Я вижу в этом кино потрясающее. Здесь все есть – и образ, и пластика, и ощущение. Ощущение великое – «будто это я лежу».Быть может, именно оно определяет разделение самого кинематографа: есть кино, в основе которого лежит ощущение автора – «будто это я…», а есть другое кино, которое построено на ощущении – «будто это он…», когда режиссер все придумывает про своих героев, а сам ни на секунду не стал ни декабристом, ни Обломовым, ни Пьером Безуховым… Но ведь прописная истина, что в искусстве все должно пропускаться через себя. Сейчас мне один мой товарищ, тоже режиссер, предложил вместе с ним снять картину; я говорю: «Да ты меня выгонишь со съемочной площадки на второй же день или я тебя выгоню». А он мне: «Но мы же с тобой похоже ощущаем одни и те же вещи». Действительно похоже, но до момента съемки, все равно тут у каждого будут свои ощущения, свое кино. Не понимаю, как вообще возможно такое совместное творчество. Есть английская поговорка: «привидение не увидишь вдвоем». Так и в искусстве. Ведь действительно все пропускается через себя, даже если снимаешь про X век, должен ощущать, как «будто это я…».

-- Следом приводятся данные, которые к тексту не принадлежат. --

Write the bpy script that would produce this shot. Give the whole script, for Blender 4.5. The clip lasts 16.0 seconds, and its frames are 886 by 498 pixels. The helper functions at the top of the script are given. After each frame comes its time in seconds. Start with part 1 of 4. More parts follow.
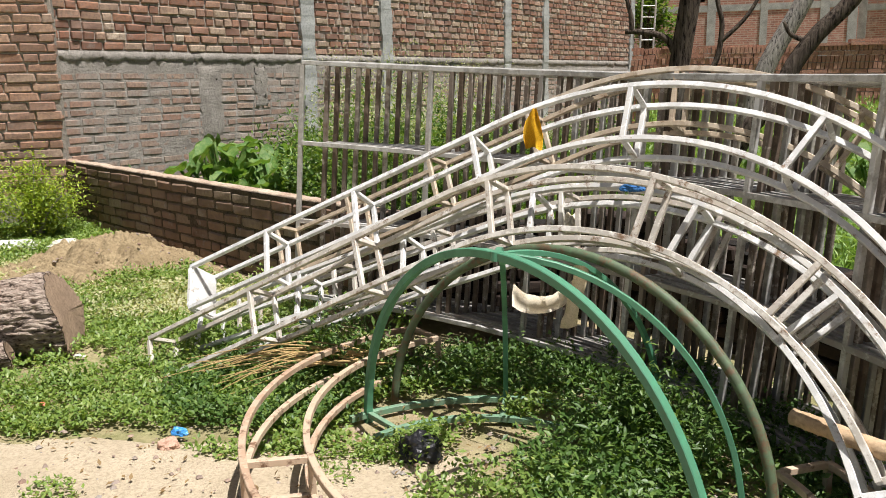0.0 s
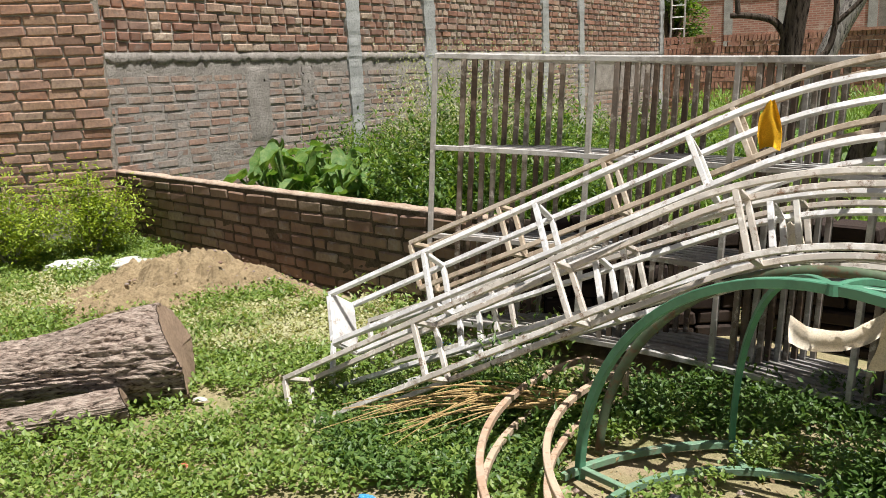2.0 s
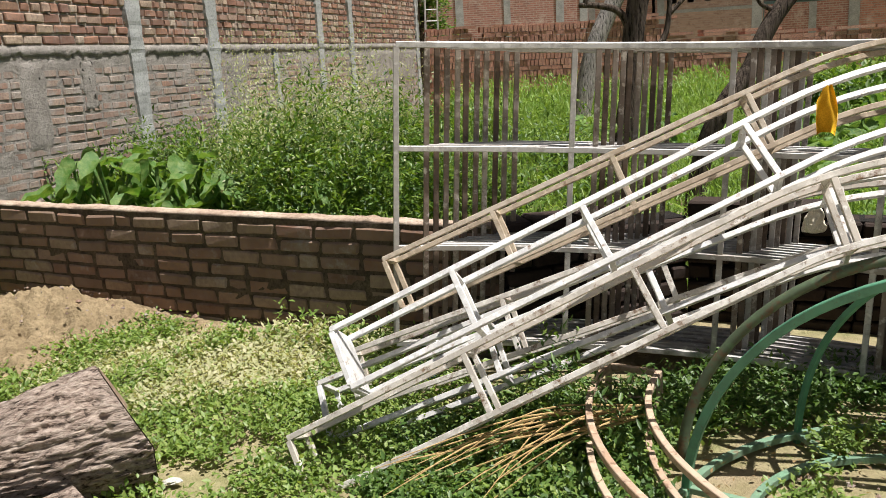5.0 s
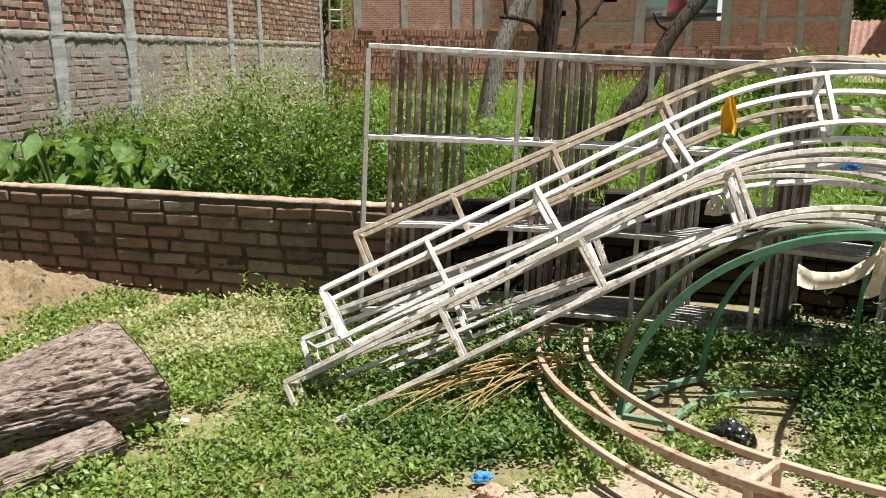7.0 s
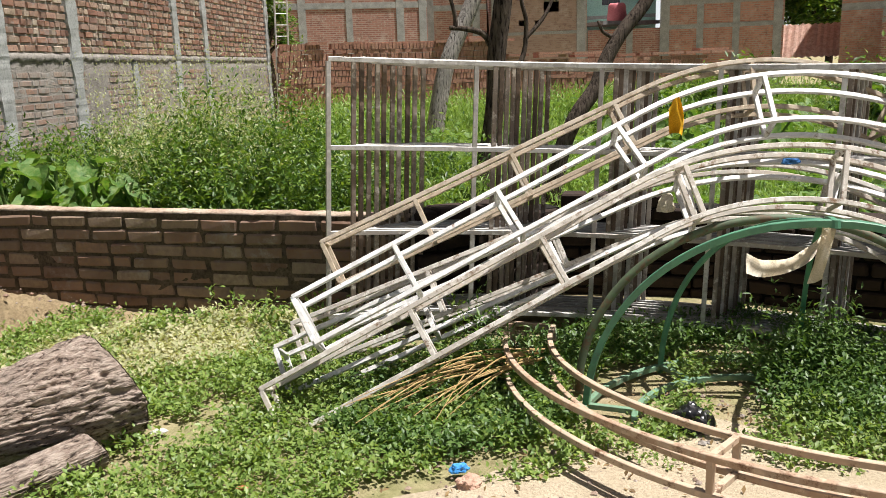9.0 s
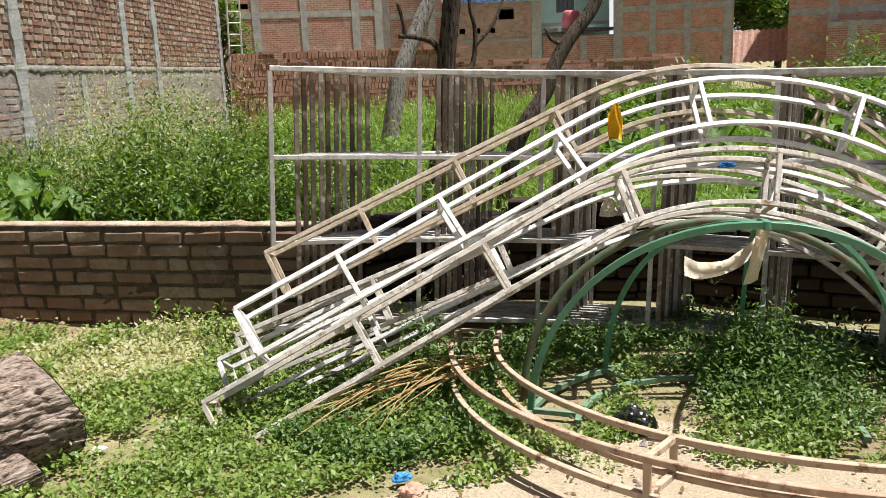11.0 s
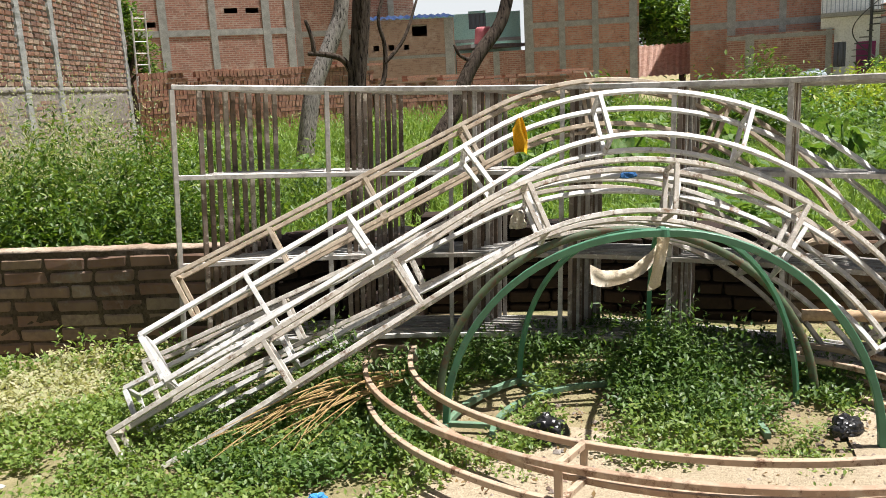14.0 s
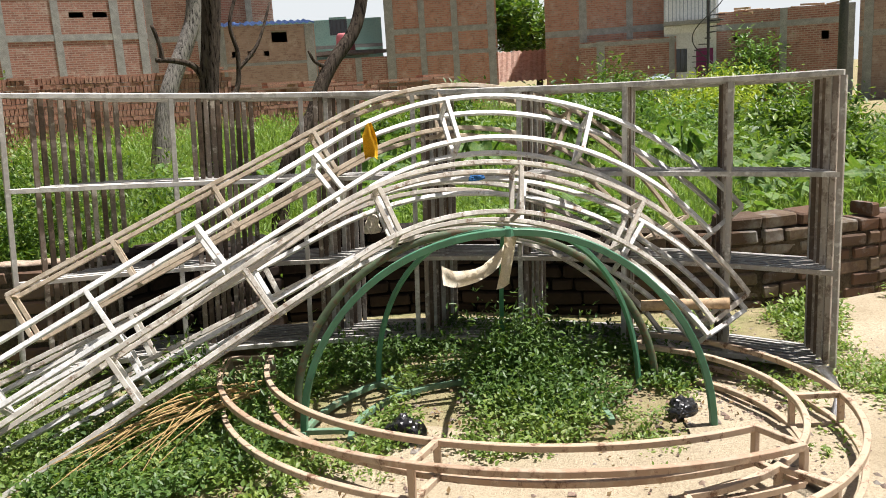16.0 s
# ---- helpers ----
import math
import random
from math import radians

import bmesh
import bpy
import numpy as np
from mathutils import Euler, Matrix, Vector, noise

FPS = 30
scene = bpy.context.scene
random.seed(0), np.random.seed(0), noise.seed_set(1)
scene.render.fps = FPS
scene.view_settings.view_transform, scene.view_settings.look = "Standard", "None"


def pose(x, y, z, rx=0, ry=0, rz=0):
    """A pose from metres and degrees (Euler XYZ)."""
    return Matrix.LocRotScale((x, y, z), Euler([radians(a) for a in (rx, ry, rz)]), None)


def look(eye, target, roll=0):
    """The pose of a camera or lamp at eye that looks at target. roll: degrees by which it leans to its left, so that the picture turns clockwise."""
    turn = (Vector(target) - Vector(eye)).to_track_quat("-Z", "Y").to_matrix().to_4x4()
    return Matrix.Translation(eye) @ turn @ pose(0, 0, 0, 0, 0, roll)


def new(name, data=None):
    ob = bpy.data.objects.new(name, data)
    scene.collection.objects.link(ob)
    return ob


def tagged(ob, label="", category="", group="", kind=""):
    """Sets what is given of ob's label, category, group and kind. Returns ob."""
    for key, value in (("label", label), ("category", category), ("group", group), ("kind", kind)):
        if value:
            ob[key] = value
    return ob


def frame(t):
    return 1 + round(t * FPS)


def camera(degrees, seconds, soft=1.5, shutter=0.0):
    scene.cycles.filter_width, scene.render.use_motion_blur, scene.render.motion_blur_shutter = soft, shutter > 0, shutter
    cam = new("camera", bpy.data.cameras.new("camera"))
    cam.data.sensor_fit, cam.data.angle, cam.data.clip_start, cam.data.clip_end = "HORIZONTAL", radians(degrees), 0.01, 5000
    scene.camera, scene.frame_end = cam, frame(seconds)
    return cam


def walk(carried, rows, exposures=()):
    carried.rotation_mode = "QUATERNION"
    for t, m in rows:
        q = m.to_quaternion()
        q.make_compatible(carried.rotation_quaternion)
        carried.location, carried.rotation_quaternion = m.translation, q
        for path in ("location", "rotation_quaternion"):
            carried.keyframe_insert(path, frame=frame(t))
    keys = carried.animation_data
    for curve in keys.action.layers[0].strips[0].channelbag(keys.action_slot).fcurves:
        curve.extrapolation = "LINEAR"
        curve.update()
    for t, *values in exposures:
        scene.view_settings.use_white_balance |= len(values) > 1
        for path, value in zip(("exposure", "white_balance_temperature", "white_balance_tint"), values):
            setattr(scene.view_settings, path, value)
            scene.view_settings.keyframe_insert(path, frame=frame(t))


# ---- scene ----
cam = camera(56.5, 16.0, soft=0.8)
PATH = [
    (0, (0.539, 0.144, 1.472), (0.205, 1.776, 1.131), -1),
    (0.5, (0.341, 0.307, 1.467), (0.013, 1.940, 1.126), -2.2),
    (1, (0.122, 0.407, 1.465), (-0.205, 2.040, 1.123), -2.3),
    (1.5, (-0.193, 0.466, 1.485), (-0.519, 2.099, 1.142), -2.4),
    (2, (-0.392, 0.562, 1.482), (-0.717, 2.195, 1.134), -2.5),
    (2.5, (-0.617, 0.743, 1.497), (-0.929, 2.377, 1.150), -3.9),
    (3, (-0.798, 0.829, 1.510), (-1.026, 2.476, 1.157), -3.7),
    (3.5, (-1.078, 0.840, 1.536), (-1.174, 2.498, 1.173), -4.5),
    (4, (-1.266, 0.853, 1.552), (-1.266, 2.512, 1.181), -3.9),
    (4.5, (-1.431, 0.961, 1.538), (-1.308, 2.615, 1.161), -4),
    (4.7, (-1.504, 1.013, 1.527), (-1.335, 2.661, 1.145), -3.8),
    (6.8, (-2.093, 0.598, 1.548), (-1.631, 2.186, 1.154), -0.6),
    (7, (-2.105, 0.516, 1.544), (-1.640, 2.103, 1.152), -0.6),
    (7.5, (-2.147, 0.397, 1.537), (-1.669, 1.981, 1.146), -0.7),
    (8, (-2.188, 0.391, 1.541), (-1.680, 1.967, 1.159), -1.4),
    (8.5, (-2.218, 0.415, 1.538), (-1.678, 1.982, 1.163), -1.8),
    (11, (-2.128, 0.378, 1.536), (-1.493, 1.913, 1.177), -2.5),
    (11.5, (-2.119, 0.377, 1.538), (-1.442, 1.895, 1.183), -2.7),
    (12, (-2.117, 0.364, 1.534), (-1.405, 1.868, 1.186), -2.7),
    (12.5, (-2.122, 0.358, 1.536), (-1.397, 1.857, 1.193), -2.8),
    (13, (-2.120, 0.357, 1.535), (-1.390, 1.855, 1.198), -2.9),
    (13.5, (-2.101, 0.354, 1.534), (-1.365, 1.850, 1.200), -3),
    (14, (-2.083, 0.350, 1.533), (-1.299, 1.821, 1.198), -3.2),
    (14.5, (-2.070, 0.335, 1.535), (-1.223, 1.771, 1.201), -3.4),
    (15, (-2.055, 0.316, 1.533), (-1.144, 1.711, 1.200), -3.7),
    (15.5, (-2.041, 0.297, 1.531), (-1.073, 1.654, 1.195), -3.7),
    (16, (-2.027, 0.279, 1.527), (-1.021, 1.606, 1.189), -3.5),
]
walk(cam, [(t, look(eye, target, roll)) for t, eye, target, roll in PATH], [(0.0, 0.36), (4.7, 0.34), (7.0, 0.42), (16.0, 0.43)])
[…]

– Я знаю, вы сейчас пишете сценарий «Гибель Отрара» о временах нашествия Чингисхана?

– Это накануне. Мы пишем о людях, которые предвидят, что монголы вот-вот пойдут на Хорезм, но это их предвидение никому не нужно.

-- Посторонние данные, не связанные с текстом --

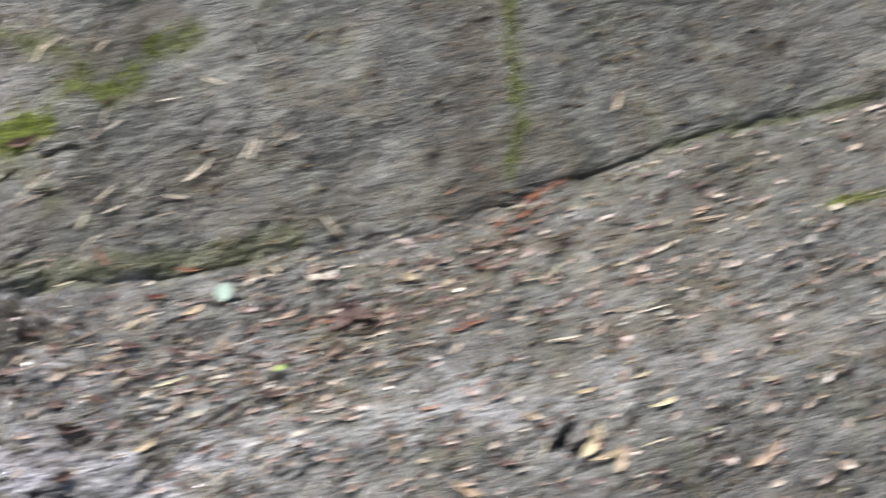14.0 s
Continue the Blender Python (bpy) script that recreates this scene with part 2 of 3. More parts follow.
MOSS_RIM = [(0.287, 0.228), (0.379, 0.218), (0.663, 0.267), (1.073, 0.336)]
MOSS_UP = [(0.82, 0.962), (0.655, 0.873), (0.567, 0.724)]
MOSS_KNOB = [(0.277, 0.958), (0.494, 0.847), (0.442, 0.759)]
MOSS_CORNER = [(0.447, 0.781), (0.54, 0.747), (0.639, 0.863), (0.739, 0.975)]
MOSS_STREAK = [(1.723, 1.052), (1.723, 0.847), (1.734, 0.691), (1.688, 0.54)]
MOSS_JOINT = [(2.156, 0.633), (2.422, 0.706), (2.825, 0.806)]
MOSS_SHELF = [(2.598, 0.388), (2.737, 0.419)]
MOSS_PLATE = [(0.386, 0.456), (0.392, 0.414)]
MOSS_HALO = [(-0.23, 0.467), (-0.132, 0.527), (0.027, 0.528), (0.22, 0.571)]
MOSS_TRAIL = [(-0.217, 0.279), (-0.291, 0.235), (-0.35, 0.159), (-0.385, 0.075)]
MOSS = [(MOSS_SEAM, 0.066, 1.0), (MOSS_GULLY, 0.05, 1.0), (MOSS_TOP, 0.08, 1.0), (MOSS_ARM, 0.036, 0.85), (MOSS_FOOT, 0.06, 0.5), (MOSS_HEAD, 0.06, 0.3), (MOSS_POCKET, 0.034, 0.55), (MOSS_NOOK, 0.04, 0.4), (MOSS_SPOT, 0.026, 0.4), (MOSS_DOT, 0.022, 0.4), (MOSS_FACE, 0.03, 0.34), (MOSS_RIM, 0.045, 0.42), (MOSS_UP, 0.042, 0.5), (MOSS_KNOB, 0.042, 0.45), (MOSS_CORNER, 0.025, 0.6), (MOSS_STREAK, 0.028, 0.5), (MOSS_JOINT, 0.017, 0.4), (MOSS_SHELF, 0.024, 0.6), (MOSS_PLATE, 0.03, 0.32), (MOSS_HALO, 0.11, 0.4), (MOSS_TRAIL, 0.06, 0.5)]
STAIN_STREAK = [(1.648, 1.178), (1.61, 0.862), (1.595, 0.55)]
# upper left: dark brown rock plus painted shade of the overhanging brow
STAIN_SHADE_HEAD = [(-1.39, 0.825), (-1.272, 0.728), (-1.152, 0.776), (-1.018, 0.786), (-0.901, 0.723)]
STAIN_SHADE_UPPER = [(-1.5, 1.02), (-1.37, 0.979), (-1.201, 0.914), (-1.0, 0.877), (-0.833, 0.802), (-0.718, 0.8)]
DARK_CRUMB = [(0.274, 0.068), (0.263, -0.072), (0.148, -0.221)]
# undercut face: its brown stain, with the overhang's shade put into the colour
STAIN_SHADE_FACE = [(-0.92, -0.118), (-0.793, -0.086), (-0.696, -0.053), (-0.613, -0.009)]
STAIN_SHADE_BROW = [(-0.879, -0.015), (-0.752, 0.0), (-0.626, 0.015)]
STAIN_SHADE_WEST = [(-1.347, -0.117), (-1.192, -0.16), (-1.017, -0.15)]
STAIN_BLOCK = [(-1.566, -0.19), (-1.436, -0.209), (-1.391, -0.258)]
STAIN_EDGE = [(2.124, 0.428), (2.225, 0.458), (2.277, 0.497)]
STAIN_RIM = [(0.427, 0.236), (0.663, 0.275), (0.899, 0.299), (1.085, 0.336)]
STAIN_PLATE = [(0.198, 0.278), (0.394, 0.406), (0.506, 0.617)]
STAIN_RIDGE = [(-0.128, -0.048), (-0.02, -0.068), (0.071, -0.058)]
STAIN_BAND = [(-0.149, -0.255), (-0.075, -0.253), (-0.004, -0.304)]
# shaded right flank of the ridge, darkened by colour
SHADE_FLANK = [(0.062, -0.195), (0.064, -0.376), (0.008, -0.466), (-0.04, -0.676)]
# darker colour across the comb's furrows
DARK_COMB = [(0.12, -0.07), (0.20, -0.01), (0.30, 0.03), (0.38, 0.0)]
RUBBLE = [(-0.554, -0.25), (-0.6, -0.398), (-0.546, -0.515), (-0.601, -0.606), (-0.662, -0.713)]
STAIN_EAST = [(2.484, 1.168), (2.478, 0.965), (2.415, 0.798)]
STAIN_END = [(2.795, 0.834), (2.743, 0.551)]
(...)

– А вы хорошо знаете эту историю?

– Ну нет, конечно, но мы со Светланой, мы вместе с ней пишем сценарий, предварительно начитались разных книг и теперь вроде бы кое-что знаем.

– А кто ваш герой?

– Мы его придумали. Он провел семь лет в Китае, был лазутчиком Хорезм-шаха, дослужился до тысячника у монголов, изучил их стратегию и тактику, видел, что это за армия, что умеет и на что способен Чингисхан. Но когда он вернулся в Хорезм, то со всеми своими знаниями оказался никому не нужен. Все живут другими интересами, сиюминутными заботами, склоками с Багдадом. Хорезм-шах слушает только то, что хочет услышать, и ему докладывают, что Чингисхан перед ним козявка. Наш герой просто до бреда доходит. Ведь он понимает, что Чингисхан вот-вот придет в Хорезм. А от него требуют, чтобы он сказал, что был не в Китае, а в Багдаде, так как все дворовые интриги нацелены туда.

– Вы хотите это снимать?

– Я бы снял, да у меня уже сил нет. Режиссер должен быть здоровым человеком, агрессивным. Как замечательно сказал оператор Анатолий Заболоцкий: режиссер может снимать только в состоянии атаки, иначе ничего не получится, а у меня куражу нет.

– И много у вас непоставленных сценариев?

– Это, кажется, Мария Петровых написала: надо «домолчаться до стиха». Я хорошо знаю, что это такое. Но вместе с тем, у нас со Светланой есть сценарии, которые я когда-то мечтал поставить, и даже, может быть, сейчас мне бы их и дали делать, однако я их взял и перерос. Я ведь уже старее стал, мудрее, смерть ближе, уже теми категориями не мыслю. А иногда, бывает, просто перегорел.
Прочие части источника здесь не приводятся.